Pick out and copy every line below that has the word "render".

━━━━━━

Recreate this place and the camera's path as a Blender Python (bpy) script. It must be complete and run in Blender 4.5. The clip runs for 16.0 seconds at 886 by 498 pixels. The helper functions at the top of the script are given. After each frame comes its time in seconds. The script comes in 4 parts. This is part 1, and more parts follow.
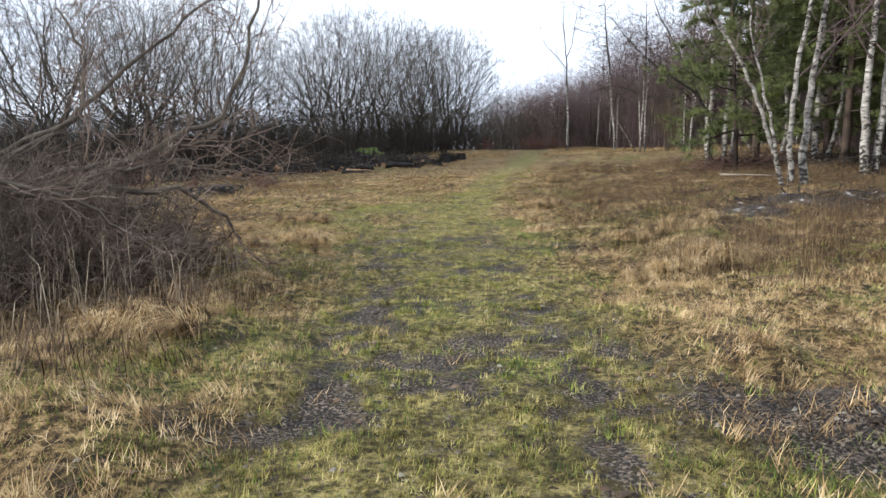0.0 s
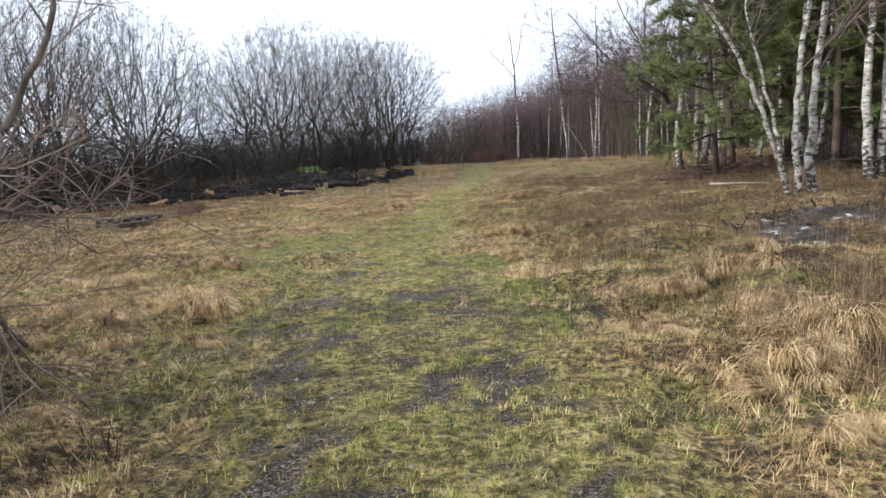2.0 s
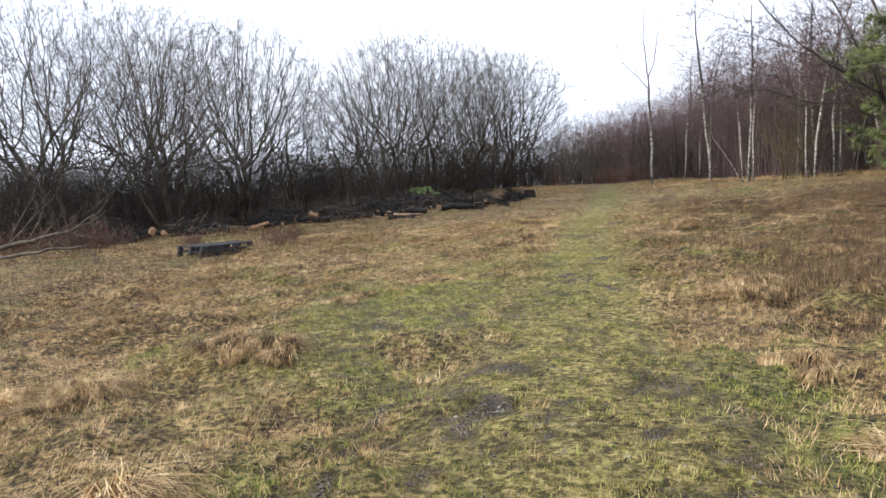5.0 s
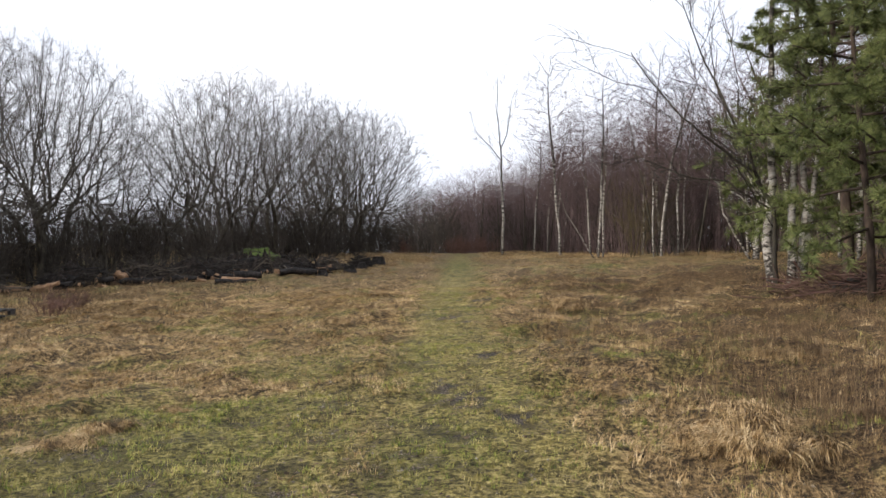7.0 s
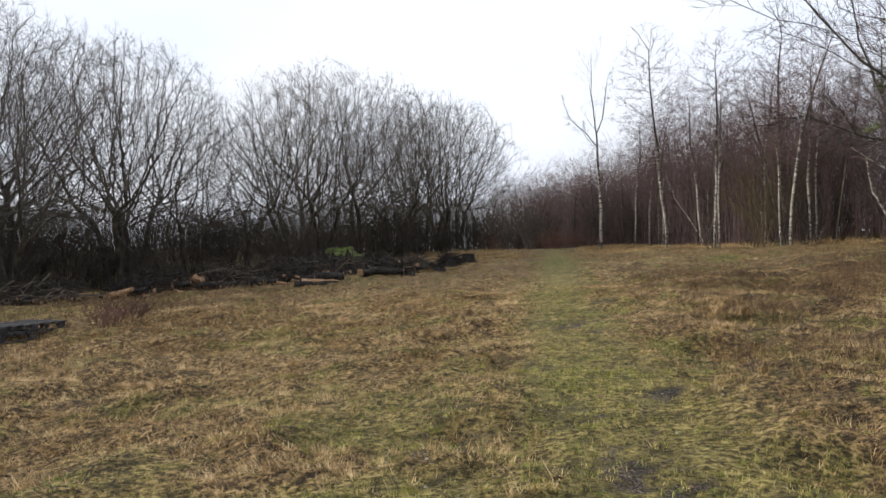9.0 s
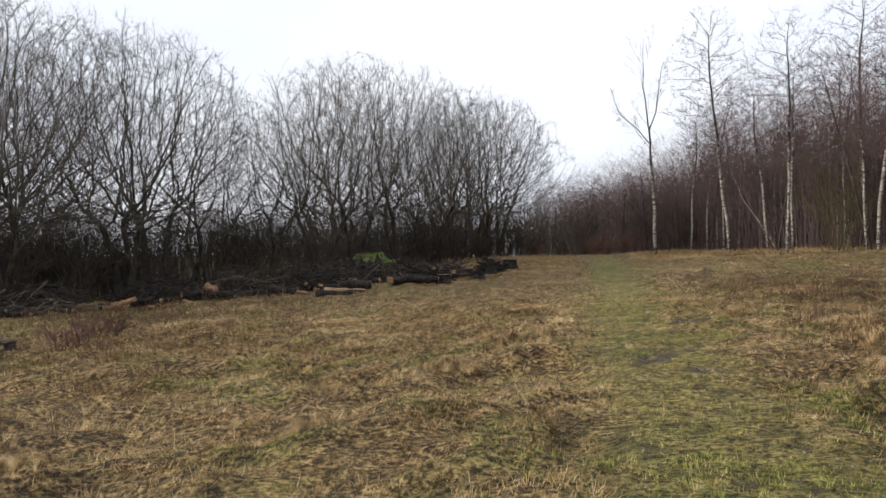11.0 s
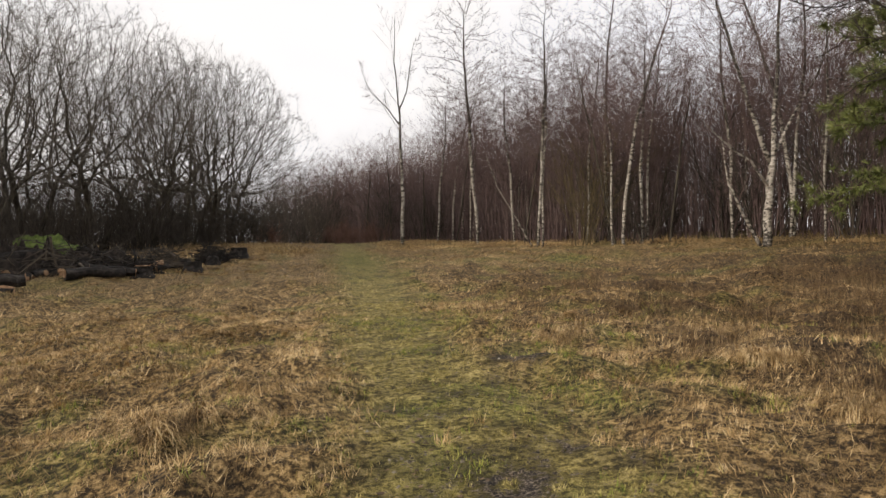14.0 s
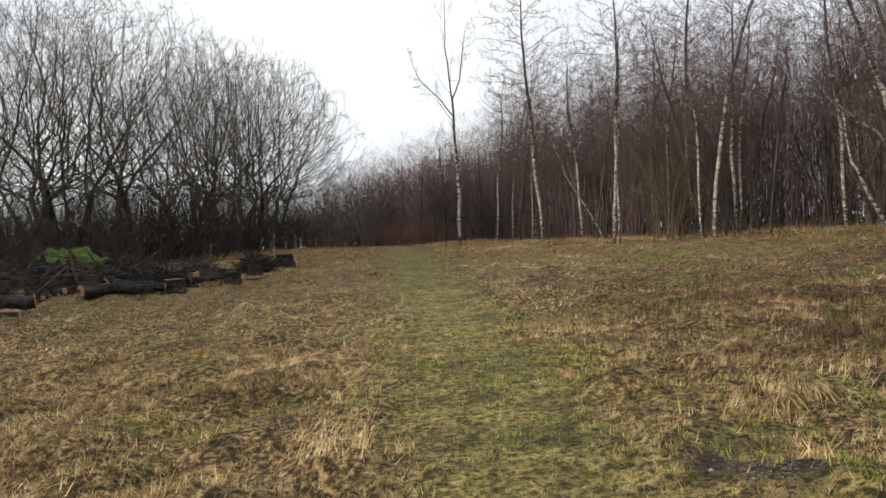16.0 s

━━━━━━

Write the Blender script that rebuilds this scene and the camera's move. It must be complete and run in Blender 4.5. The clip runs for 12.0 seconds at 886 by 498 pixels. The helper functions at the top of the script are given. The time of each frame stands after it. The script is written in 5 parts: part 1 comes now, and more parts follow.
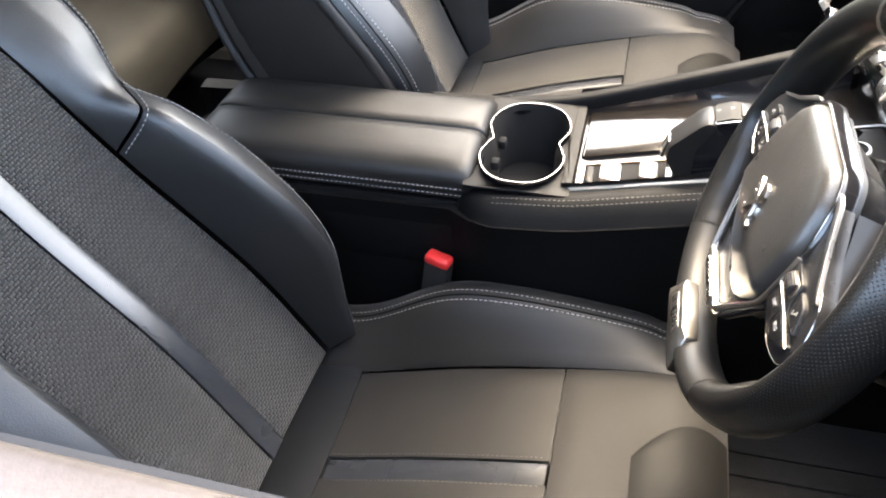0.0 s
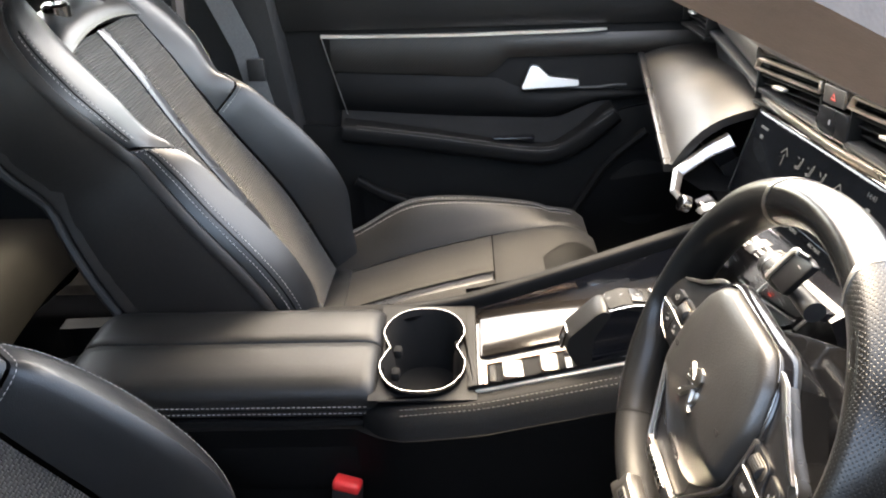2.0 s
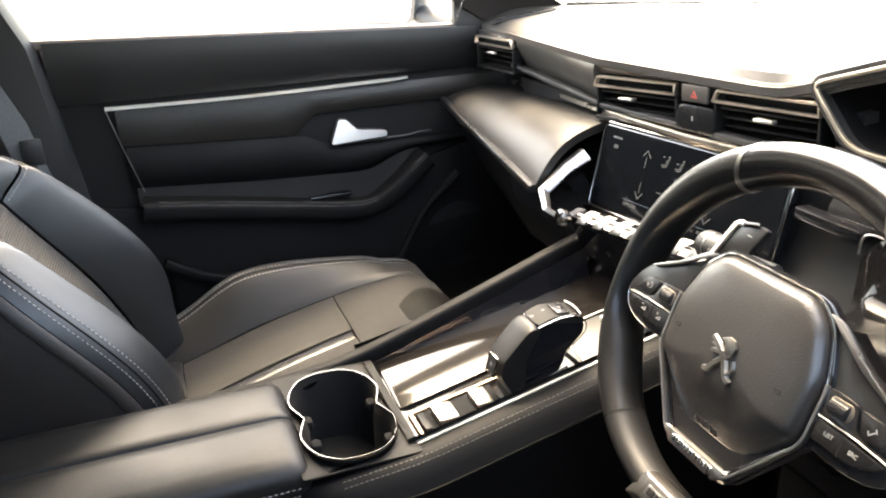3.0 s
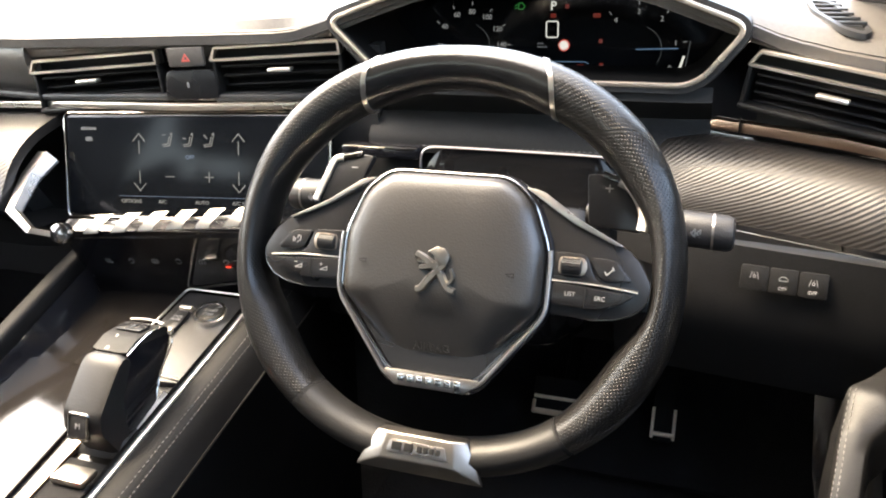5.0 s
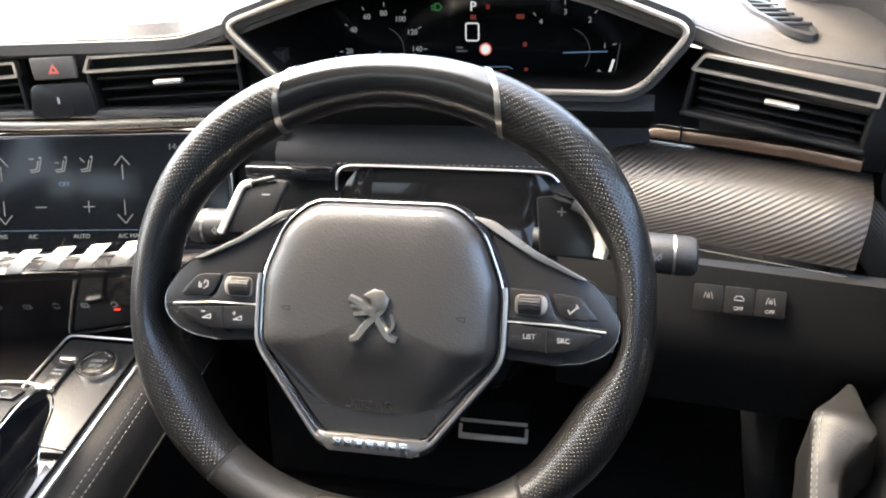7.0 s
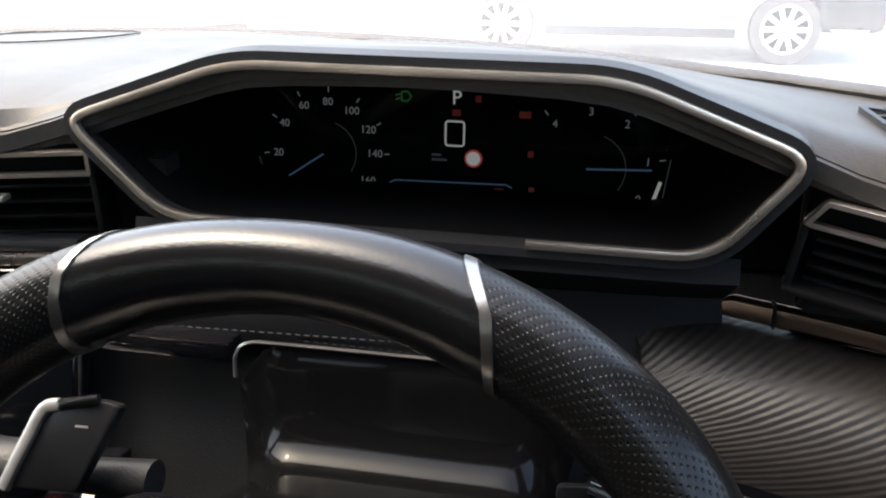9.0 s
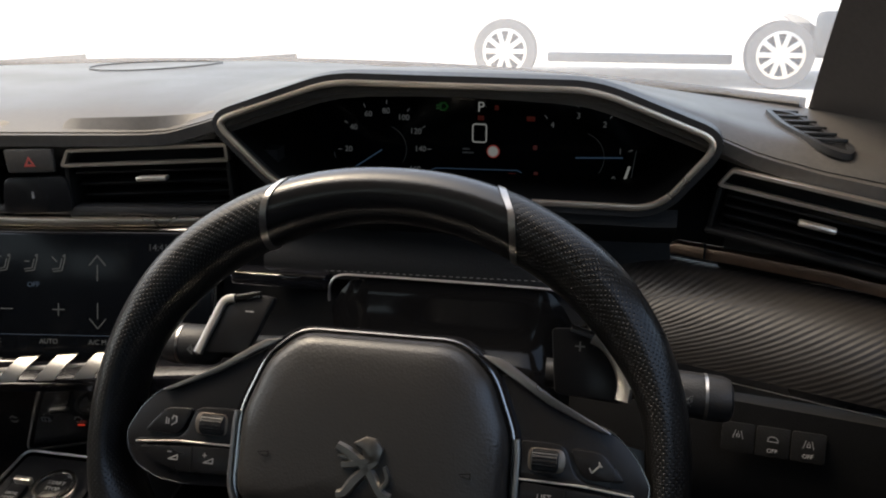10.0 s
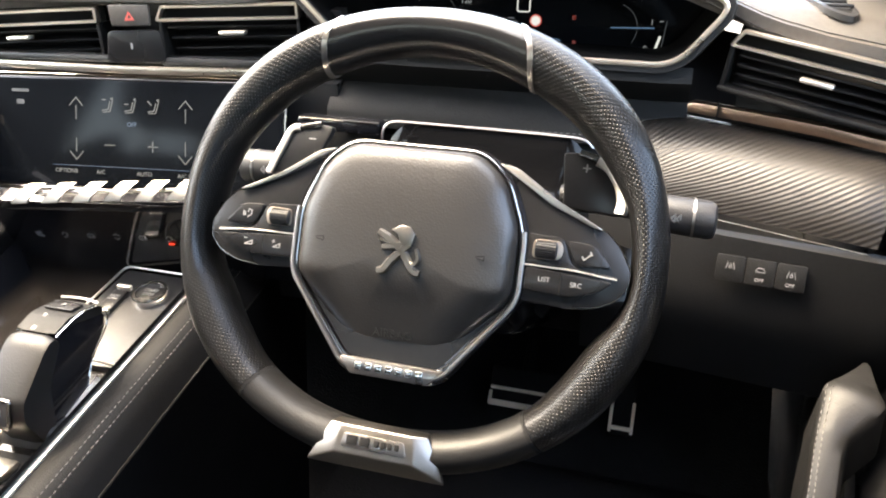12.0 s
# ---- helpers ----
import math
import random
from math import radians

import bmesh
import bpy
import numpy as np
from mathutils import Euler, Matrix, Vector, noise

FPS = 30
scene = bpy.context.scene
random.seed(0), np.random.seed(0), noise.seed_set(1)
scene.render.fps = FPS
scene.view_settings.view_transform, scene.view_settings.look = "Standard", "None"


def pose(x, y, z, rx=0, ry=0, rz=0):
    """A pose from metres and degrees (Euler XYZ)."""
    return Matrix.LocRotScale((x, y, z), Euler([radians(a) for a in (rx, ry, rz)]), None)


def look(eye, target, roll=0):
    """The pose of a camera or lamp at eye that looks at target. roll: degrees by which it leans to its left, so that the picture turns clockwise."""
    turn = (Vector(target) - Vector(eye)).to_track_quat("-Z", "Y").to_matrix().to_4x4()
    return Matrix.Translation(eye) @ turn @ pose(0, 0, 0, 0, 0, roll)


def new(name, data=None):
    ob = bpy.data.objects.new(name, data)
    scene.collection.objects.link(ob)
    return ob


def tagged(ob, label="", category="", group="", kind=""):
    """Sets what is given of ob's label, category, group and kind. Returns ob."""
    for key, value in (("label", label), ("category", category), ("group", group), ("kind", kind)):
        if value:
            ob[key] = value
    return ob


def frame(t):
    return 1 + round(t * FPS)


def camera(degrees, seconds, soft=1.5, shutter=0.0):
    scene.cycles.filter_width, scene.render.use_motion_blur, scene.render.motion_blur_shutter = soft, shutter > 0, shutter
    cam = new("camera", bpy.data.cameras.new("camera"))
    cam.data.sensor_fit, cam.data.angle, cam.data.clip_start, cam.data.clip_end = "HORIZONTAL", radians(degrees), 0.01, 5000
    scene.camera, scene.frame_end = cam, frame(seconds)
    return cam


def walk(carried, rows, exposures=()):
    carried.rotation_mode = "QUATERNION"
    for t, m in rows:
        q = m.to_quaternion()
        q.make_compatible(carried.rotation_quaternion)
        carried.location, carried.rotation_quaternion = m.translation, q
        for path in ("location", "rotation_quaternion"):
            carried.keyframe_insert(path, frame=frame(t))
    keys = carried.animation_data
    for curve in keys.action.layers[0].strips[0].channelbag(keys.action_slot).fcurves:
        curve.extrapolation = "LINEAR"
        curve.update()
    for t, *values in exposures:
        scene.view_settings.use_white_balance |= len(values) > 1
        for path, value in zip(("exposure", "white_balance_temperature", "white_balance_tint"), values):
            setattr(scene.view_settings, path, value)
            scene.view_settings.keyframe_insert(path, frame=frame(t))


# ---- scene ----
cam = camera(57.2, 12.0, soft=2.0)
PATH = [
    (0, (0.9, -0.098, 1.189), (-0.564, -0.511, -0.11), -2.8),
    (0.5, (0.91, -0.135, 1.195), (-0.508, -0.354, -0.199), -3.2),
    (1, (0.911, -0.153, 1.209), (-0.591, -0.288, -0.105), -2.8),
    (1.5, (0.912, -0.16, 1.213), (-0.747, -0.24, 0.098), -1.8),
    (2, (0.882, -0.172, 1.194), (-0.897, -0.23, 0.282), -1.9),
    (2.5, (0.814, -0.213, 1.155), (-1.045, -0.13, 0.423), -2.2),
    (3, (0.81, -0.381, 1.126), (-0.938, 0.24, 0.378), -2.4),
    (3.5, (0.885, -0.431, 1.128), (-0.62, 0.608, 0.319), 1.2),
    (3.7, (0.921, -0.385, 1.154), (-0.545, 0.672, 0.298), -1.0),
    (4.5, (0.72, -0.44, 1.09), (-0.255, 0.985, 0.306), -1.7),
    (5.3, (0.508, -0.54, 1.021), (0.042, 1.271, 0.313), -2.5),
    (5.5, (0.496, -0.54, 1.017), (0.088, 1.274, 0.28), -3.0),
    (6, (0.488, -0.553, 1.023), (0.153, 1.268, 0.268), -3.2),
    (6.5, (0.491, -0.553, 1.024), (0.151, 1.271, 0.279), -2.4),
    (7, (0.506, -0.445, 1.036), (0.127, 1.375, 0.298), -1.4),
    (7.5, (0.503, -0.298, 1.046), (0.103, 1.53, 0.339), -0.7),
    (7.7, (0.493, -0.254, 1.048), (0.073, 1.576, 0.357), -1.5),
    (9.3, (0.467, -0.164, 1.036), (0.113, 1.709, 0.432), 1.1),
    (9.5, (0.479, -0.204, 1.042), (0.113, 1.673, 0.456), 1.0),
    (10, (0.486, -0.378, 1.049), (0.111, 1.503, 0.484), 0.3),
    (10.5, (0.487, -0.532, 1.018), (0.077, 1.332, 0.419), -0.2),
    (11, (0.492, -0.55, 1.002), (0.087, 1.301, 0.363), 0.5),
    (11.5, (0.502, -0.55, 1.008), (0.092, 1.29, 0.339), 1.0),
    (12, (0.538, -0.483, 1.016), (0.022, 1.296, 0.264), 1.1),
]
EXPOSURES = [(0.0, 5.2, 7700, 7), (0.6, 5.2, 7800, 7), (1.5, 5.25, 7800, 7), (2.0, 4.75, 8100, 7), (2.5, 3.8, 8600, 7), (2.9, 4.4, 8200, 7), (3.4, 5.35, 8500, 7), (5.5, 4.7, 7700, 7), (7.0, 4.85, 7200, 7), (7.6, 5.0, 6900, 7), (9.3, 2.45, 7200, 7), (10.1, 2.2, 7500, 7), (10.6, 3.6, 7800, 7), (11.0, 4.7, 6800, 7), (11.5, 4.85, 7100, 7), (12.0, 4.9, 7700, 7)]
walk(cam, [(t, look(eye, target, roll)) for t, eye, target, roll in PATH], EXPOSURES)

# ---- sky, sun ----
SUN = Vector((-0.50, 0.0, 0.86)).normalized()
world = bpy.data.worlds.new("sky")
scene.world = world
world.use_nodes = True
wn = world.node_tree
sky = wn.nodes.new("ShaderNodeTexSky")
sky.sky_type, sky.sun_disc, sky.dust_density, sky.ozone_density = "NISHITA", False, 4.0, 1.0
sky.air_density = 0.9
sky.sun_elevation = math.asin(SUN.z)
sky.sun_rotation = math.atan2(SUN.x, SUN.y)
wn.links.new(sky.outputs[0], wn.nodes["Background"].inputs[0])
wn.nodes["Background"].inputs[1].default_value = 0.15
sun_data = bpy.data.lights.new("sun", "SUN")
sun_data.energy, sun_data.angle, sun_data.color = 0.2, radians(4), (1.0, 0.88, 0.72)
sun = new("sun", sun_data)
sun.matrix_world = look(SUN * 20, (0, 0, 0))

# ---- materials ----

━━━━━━

• **Result of the exercise**
scene.render.fps = FPS
    scene.cycles.filter_width, scene.render.use_motion_blur, scene.render.motion_blur_shutter = soft, shutter > 0, shutter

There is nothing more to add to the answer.